→ **Directions**: Your task is to restate the data word for word.

* * * * * * * * *

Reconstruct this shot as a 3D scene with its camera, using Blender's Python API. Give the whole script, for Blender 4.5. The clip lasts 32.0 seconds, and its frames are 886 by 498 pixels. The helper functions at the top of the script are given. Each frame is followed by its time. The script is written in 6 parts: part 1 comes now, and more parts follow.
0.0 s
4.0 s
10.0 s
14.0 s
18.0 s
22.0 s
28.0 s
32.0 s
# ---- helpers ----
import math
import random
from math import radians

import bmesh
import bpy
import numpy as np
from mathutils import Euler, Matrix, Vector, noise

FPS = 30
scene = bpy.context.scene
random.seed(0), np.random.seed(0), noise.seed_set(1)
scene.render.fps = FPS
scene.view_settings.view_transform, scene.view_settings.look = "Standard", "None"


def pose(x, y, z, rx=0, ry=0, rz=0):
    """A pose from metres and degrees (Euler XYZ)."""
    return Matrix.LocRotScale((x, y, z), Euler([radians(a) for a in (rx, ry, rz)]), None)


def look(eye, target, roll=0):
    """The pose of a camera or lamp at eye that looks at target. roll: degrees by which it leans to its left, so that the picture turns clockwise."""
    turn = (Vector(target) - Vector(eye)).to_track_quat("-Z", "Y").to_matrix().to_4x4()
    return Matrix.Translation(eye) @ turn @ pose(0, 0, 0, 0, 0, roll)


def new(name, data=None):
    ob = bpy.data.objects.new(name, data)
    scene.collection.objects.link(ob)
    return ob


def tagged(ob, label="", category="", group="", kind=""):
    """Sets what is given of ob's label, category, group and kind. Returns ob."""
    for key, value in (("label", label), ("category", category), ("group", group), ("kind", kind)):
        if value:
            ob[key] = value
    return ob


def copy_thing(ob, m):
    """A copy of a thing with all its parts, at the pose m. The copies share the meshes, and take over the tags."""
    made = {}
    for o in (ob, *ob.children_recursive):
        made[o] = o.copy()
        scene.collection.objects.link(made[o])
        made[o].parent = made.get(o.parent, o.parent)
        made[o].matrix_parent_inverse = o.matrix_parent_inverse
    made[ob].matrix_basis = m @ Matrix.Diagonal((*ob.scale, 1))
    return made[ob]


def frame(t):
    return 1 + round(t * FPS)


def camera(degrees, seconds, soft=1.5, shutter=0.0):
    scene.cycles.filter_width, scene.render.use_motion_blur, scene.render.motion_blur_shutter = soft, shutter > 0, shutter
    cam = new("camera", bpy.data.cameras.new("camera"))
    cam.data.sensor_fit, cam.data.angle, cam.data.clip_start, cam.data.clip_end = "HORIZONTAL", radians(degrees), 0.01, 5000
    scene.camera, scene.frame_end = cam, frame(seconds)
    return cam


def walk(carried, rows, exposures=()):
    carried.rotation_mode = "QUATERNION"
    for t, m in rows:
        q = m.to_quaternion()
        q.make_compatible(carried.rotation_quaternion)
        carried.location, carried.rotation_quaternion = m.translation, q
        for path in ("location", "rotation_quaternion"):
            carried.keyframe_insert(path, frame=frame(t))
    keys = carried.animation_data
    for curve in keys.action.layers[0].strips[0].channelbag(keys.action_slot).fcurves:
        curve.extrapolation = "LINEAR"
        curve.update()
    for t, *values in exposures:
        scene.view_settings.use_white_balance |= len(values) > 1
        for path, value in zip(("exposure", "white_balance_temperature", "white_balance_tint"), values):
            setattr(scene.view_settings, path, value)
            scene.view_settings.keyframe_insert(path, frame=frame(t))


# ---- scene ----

* * * * * * * * *

→ **Solution**:
Reconstruct this shot as a 3D scene with its camera, using Blender's Python API. Give the whole script, for Blender 4.5. The clip lasts 32.0 seconds, and its frames are 886 by 498 pixels. The helper functions at the top of the script are given. Each frame is followed by its time. The script is written in 6 parts: part 1 comes now, and more parts follow.
0.0 s
4.0 s
10.0 s
14.0 s
18.0 s
22.0 s
28.0 s
32.0 s
# ---- helpers ----
import math
import random
from math import radians

import bmesh
import bpy
import numpy as np
from mathutils import Euler, Matrix, Vector, noise

FPS = 30
scene = bpy.context.scene
random.seed(0), np.random.seed(0), noise.seed_set(1)
scene.render.fps = FPS
scene.view_settings.view_transform, scene.view_settings.look = "Standard", "None"


def pose(x, y, z, rx=0, ry=0, rz=0):
    """A pose from metres and degrees (Euler XYZ)."""
    return Matrix.LocRotScale((x, y, z), Euler([radians(a) for a in (rx, ry, rz)]), None)


def look(eye, target, roll=0):
    """The pose of a camera or lamp at eye that looks at target. roll: degrees by which it leans to its left, so that the picture turns clockwise."""
    turn = (Vector(target) - Vector(eye)).to_track_quat("-Z", "Y").to_matrix().to_4x4()
    return Matrix.Translation(eye) @ turn @ pose(0, 0, 0, 0, 0, roll)


def new(name, data=None):
    ob = bpy.data.objects.new(name, data)
    scene.collection.objects.link(ob)
    return ob


def tagged(ob, label="", category="", group="", kind=""):
    """Sets what is given of ob's label, category, group and kind. Returns ob."""
    for key, value in (("label", label), ("category", category), ("group", group), ("kind", kind)):
        if value:
            ob[key] = value
    return ob


def copy_thing(ob, m):
    """A copy of a thing with all its parts, at the pose m. The copies share the meshes, and take over the tags."""
    made = {}
    for o in (ob, *ob.children_recursive):
        made[o] = o.copy()
        scene.collection.objects.link(made[o])
        made[o].parent = made.get(o.parent, o.parent)
        made[o].matrix_parent_inverse = o.matrix_parent_inverse
    made[ob].matrix_basis = m @ Matrix.Diagonal((*ob.scale, 1))
    return made[ob]


def frame(t):
    return 1 + round(t * FPS)


def camera(degrees, seconds, soft=1.5, shutter=0.0):
    scene.cycles.filter_width, scene.render.use_motion_blur, scene.render.motion_blur_shutter = soft, shutter > 0, shutter
    cam = new("camera", bpy.data.cameras.new("camera"))
    cam.data.sensor_fit, cam.data.angle, cam.data.clip_start, cam.data.clip_end = "HORIZONTAL", radians(degrees), 0.01, 5000
    scene.camera, scene.frame_end = cam, frame(seconds)
    return cam


def walk(carried, rows, exposures=()):
    carried.rotation_mode = "QUATERNION"
    for t, m in rows:
        q = m.to_quaternion()
        q.make_compatible(carried.rotation_quaternion)
        carried.location, carried.rotation_quaternion = m.translation, q
        for path in ("location", "rotation_quaternion"):
            carried.keyframe_insert(path, frame=frame(t))
    keys = carried.animation_data
    for curve in keys.action.layers[0].strips[0].channelbag(keys.action_slot).fcurves:
        curve.extrapolation = "LINEAR"
        curve.update()
    for t, *values in exposures:
        scene.view_settings.use_white_balance |= len(values) > 1
        for path, value in zip(("exposure", "white_balance_temperature", "white_balance_tint"), values):
            setattr(scene.view_settings, path, value)
            scene.view_settings.keyframe_insert(path, frame=frame(t))


# ---- scene ----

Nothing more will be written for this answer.